FTC Commissioner Julie Brill warned last week that the EU's data protection reform effort has targeted the US-EU Safe Harbor, and that outrage over revelations regarding NSA surveillance has endangered the program's continuation.
The Safe Harbor was negotiated by the Clinton Administration as a way to ensure that the EU's then-new data protection directive would not block trans-Atlantic transfers of personal data. The directive prohibited member countries from allowing the transfer of data to countries that lacked adequate privacy protections. The United States, because its approach to data privacy differs widely from that in Europe, was not deemed to be adequate. Hence, without some solution, data flows between the EU and United States may have been disrupted. Needless to say, in today's era of global companies with customers and employees located around the world, that type of prohibition would have been catastrophic.
The Safe Harbor, which is voluntary, saved the day. It allows US companies to certify compliance to several basic privacy principles:
- Notice - Organizations must provide notice to individuals of the data they collect and what they do with it.
- Choice - Individuals must have the right to choose whether certain types of disclosures can be made.
- Onward transfer - Organizations must ensure that any third parties to whom they entrust personal information adhere to the same obligations.
- Access - Individuals have a right to reasonable access to their personal information.
- Security - Organizations must take reasonable measures to protect the personal information they collect.
- Data integrity - Organizations must take reasonable steps to ensure that the data they collect are accurate and only as extensive as necessary for the intended purpose.
- Enforcement - Organizations must afford an independent recourse to individuals who believe themselves aggrieved by a violation of these principles.
So what does any of this have to do with the National Security Agency? Well, nothing really. Every country's privacy laws contain exceptions for law enforcement or national security as permitted by applicable law. Although European privacy advocates frequently have criticized the lack of teeth inherent in the Safe Harbor, the current contretemps actually is about US law more widely and what many in Europe view as overly expansive government authority to require disclosure of personal information.
In other words, this is not about big, bad companies - the usual EU complaint - but instead big, bad government. The Safe Harbor has nothing to do with it, but without the Safe Harbor, data arguably would not be sent in the first place. Hence, at least some European government officials seem determined to try to leverage the threat of a data stoppage into US concessions on governmental surveillance.
(Yes, there is some sanctimony in this posture.
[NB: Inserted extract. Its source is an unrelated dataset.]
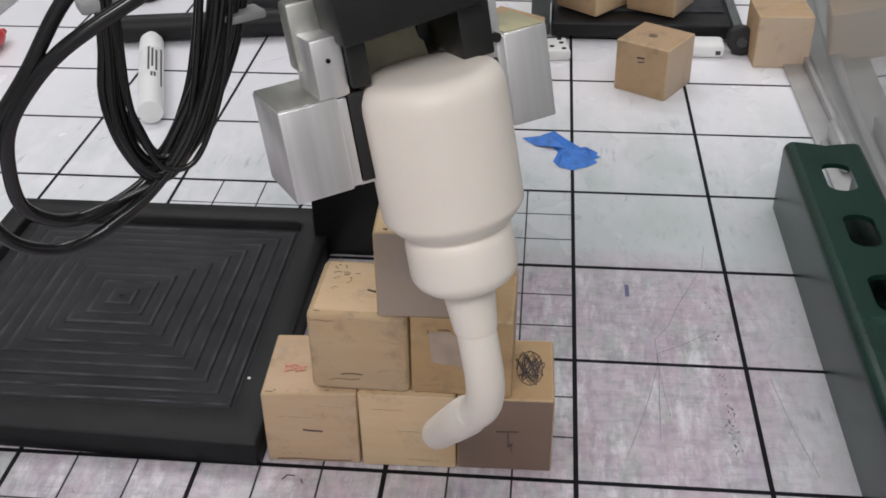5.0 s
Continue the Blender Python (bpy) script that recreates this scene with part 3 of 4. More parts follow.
def slate_panel():
    ob = thing("grey_post", "grey-green square metal post behind the blocks", "post")
    part("post", box(-0.0285, -0.0170, 0.4660, 0.490, 0.0, 0.12, 0.0015), M_SLATE, ob)
    part("flange", box(-0.0300, -0.0160, 0.4620, 0.466, 0.0, 0.12, 0.001), M_SLATE, ob)
    return ob


slate_panel()


def wood_strip():
    ob = thing("wooden_strip", "pale wooden strip leaning with a dirty edge", "wood strip")
    part("strip", box(-0.034, 0.034, -0.006, 0.006, -0.007, 0.007, 0.001), M_WOOD_LIGHT, ob)
    ob.matrix_world = pose(-0.064, 0.452, 0.0385, 0, -30, 12)
    return ob


wood_strip()
y = thing("yellow_tag", "bright yellow plastic tag standing upright", "tag")
part("tag", box(-0.040, -0.0345, 0.545, 0.549, 0.0, 0.045, 0.0006), M_YELLOW, y)


def domino():
    ob = thing("domino", "white domino with black pips", "domino")
    part("tile", box(-0.0125, 0.0115, -0.0125, 0.0125, 0, 0.008, 0.0018, 3), M_WHITE, ob)
    for x, yy in ((.0070, -.0085), (.0065, .0020), (-.001, -.0040), (-.0075, -.0085), (-.008, .0060), (.0060, .0090)):
        part("pip", lathe([(0.0001, 0), (0.0018, 0), (0.0018, 0.0002), (0.0001, 0.0002)], pose(x, yy, 0.008), 14), M_INK, ob)
    ob.matrix_world = pose(-0.0135, 0.426, 0, 0, 0, 8)
    return ob


domino()


def eraser():
    ob = thing("white_eraser", "small white plastic bar with a printed mark", "plastic bar")
    part("bar", box(0.0785, 0.1085, 0.4245, 0.4425, 0, 0.0105, 0.003, 3), M_WHITE, ob)
    part("mark", box(0.1020, 0.1055, 0.4242, 0.4246, 0.003, 0.006), M_DARK, ob, "small dark printed mark")
    return ob


eraser()


def tape():
    ob = thing("tape_scrap", "crumpled scrap of blue masking tape on the bench", "tape")
    outline = [(-.0310, .2930), (-.0200, .2965), (-.0110, .3040), (-.0040, .2940), (.0050, .2830), (.0090, .2790), (.0155, .2765), (.0145, .2735), (.0170, .2710), (.0130, .2680), (.0150, .2640), (.0085, .2580), (.0000, .2535), (-.0080, .2570), (-.0115, .2640), (-.0085, .2760), (-.0120, .2825), (-.0225, .2830)]
    bm = bmesh.new()
    r2 = random.Random(8)
    cx, cy = -0.003, 0.276
    low = [bm.verts.new((x, y, 0.0003)) for x, y in outline]
    mid = [bm.verts.new((x * 0.6 + cx * 0.4, y * 0.6 + cy * 0.4, 0.0012 + r2.uniform(0, 0.0030))) for x, y in outline]
    top = bm.verts.new((cx, cy, 0.0025))
    n = len(low)
    for k in range(n):
        bm.faces.new((low[k], low[(k + 1) % n], mid[(k + 1) % n], mid[k]))
        bm.faces.new((mid[k], mid[(k + 1) % n], top))
    bm.faces.new(low[::-1])
    part("tape", bm, M_BLUE, ob, smooth=False)
    return ob


tape()


def marker(m, barrel, cap, accent, label, length=0.135, r=0.0085):
    ob = thing("marker_pen", label, "marker pen", "marker pens")
    part("barrel", lathe([(r * 0.55, 0), (r * 0.92, 0.0008), (r, 0.003), (r, length * 0.70), (r * 0.96, length * 0.72)], None, 28), barrel, ob)
    part("cap", lathe([(r * 0.98, length * 0.70), (r * 1.04, length * 0.705), (r * 1.0, length * 0.88), (r * 0.7, length * 0.94), (r * 0.42, length * 0.955), (r * 0.35, length)], None, 28), cap, ob)
    for k, (z0, z1, a) in enumerate(((0.38, 0.68, 0.0), (0.42, 0.66, 0.30), (0.38, 0.64, 0.62), (0.30, 0.35, 0.25), (0.30, 0.35, 0.5), (0.22, 0.69, 1.1))):
        part("print_bar", box(r * 0.97, r * 1.015, -0.0007, 0.0007, z0 * length, z1 * length, 0), accent, ob).matrix_basis = Matrix.Rotation(math.pi * 0.98 + a, 4, "Z")
    ob.matrix_world = m
    return ob


def lying(x, y, z, toward):
    """Lays a thing's z axis along a heading in the plane."""
    return Matrix.Translation((x, y, z)) @ Matrix.Rotation(toward, 4, "Z") @ Matrix.Rotation(radians(90), 4, "Y")


marker(lying(-0.2685, 0.296, 0.0088, math.atan2(0.125, -0.0400)), M_WHITE, M_WHITE, M_DARK, "white marker pen lying on the bench with dark print")
red = marker(lying(-0.4290, 0.322, 0.0078, math.atan2(0.100, 0.0030)), M_WHITE, M_RED, M_RED, "red and white marker pen with a black end cap", 0.106, 0.0068)
part("end_cap", lathe([(0.0070, -0.014), (0.0078, -0.013), (0.0078, 0.008), (0.0070, 0.009)], None, 28), M_BLACK, red, "black end cap")
for a, z0, z1 in ((-0.55, 0.028, 0.050), (-0.2, 0.032, 0.060), (0.15, 0.038, 0.068), (0.5, 0.046, 0.072)):
    part("swoosh", box(0.0067, 0.00692, -0.0013, 0.0013, z0, z1, 0), M_RED, red, "red printed swoosh").matrix_basis = Matrix.Rotation(math.pi * 1.1 + a, 4, "Z")


def cutter():
    ob = thing("box_cutter", "long black plastic knife handle with a red ring", "knife")
    r = 0.0100
    part("handle", lathe([(0.0012, 0), (0.006, 0.004), (r * 0.93, 0.012), (r, 0.020), (r, 0.140), (r * 0.95, 0.142)], None, 24), M_BLACK, ob)
    part("ring", lathe([(r * 1.02, 0.142), (r * 1.05, 0.143), (r * 1.05, 0.148), (r * 1.02, 0.149)], None, 24), M_RED, ob, "red plastic ring")
    part("rear_grip", lathe([(r, 0.149), (r, 0.200), (r * 0.8, 0.206)], None, 24), M_BLACK, ob)
    part("groove", box(-r - 0.0002, -r + 0.0006, -0.0012, 0.0012, 0.045, 0.125, 0.0002), M_DARK, ob, "pale groove")
    ob.matrix_world = lying(-0.352, 0.427, 0.0106, math.atan2(0.025, 0.139))
    return ob


cutter()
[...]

European governments undoubtedly engage in a wide range of surveillance of their own; however, their ability to surveil in many respects is more limited than is that of the US, and the simple fact is that, unlike the US, they haven't been caught.)
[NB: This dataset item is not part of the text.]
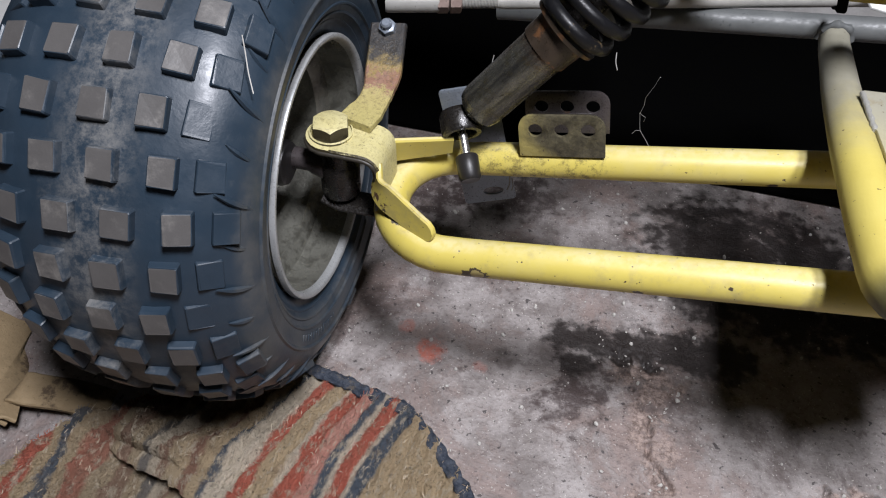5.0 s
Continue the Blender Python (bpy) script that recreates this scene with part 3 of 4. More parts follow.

So, will that effort succeed? I doubt it. In the first instance, the US and EU economies are far too closely entwined to permit a real barrier on exchange of data by companies operating in both markets. Moreover, even without a Safe Harbor, companies could enable data transfers through entry into "model contracts" with EU data exporters that obligate those companies to meet certain requirements. Model contracts are less attractive than the Safe Harbor for a variety of reasons, but, of salience here, they would do nothing to increase the protection of Europeans' personal data from lawful US governmental intrusion.
Most importantly, the EU position boils down to distaste over another government's spying on its citizens. The US government's frequent assurances that it treats US citizens' communications more protectively than those of foreigners - which largely have fallen flat at home - surely have inflamed sentiment abroad.
Nonetheless, I see little chance that the US government will agree to protections for US-housed data of Europeans that are greater than those for Americans or agree to apply US constitutionally required standards to foreign communications that pass through US internet service providers. The most likely outcome is resolution of the dispute through some private assurances and face-saving gestures that allow the Safe Harbor, perhaps with some modest changes, to continue.
However, in the longer term, the most objectionable US posture - that foreign communications are entitled to a lower degree of protection than those of US citizens - risks encouraging Europeans and others to develop methods of communication that do not depend on US providers. By aggressively leveraging our currently dominant position in the internet communications sector, and being discovered doing so, our government may be hastening the day when we no longer are so dominant.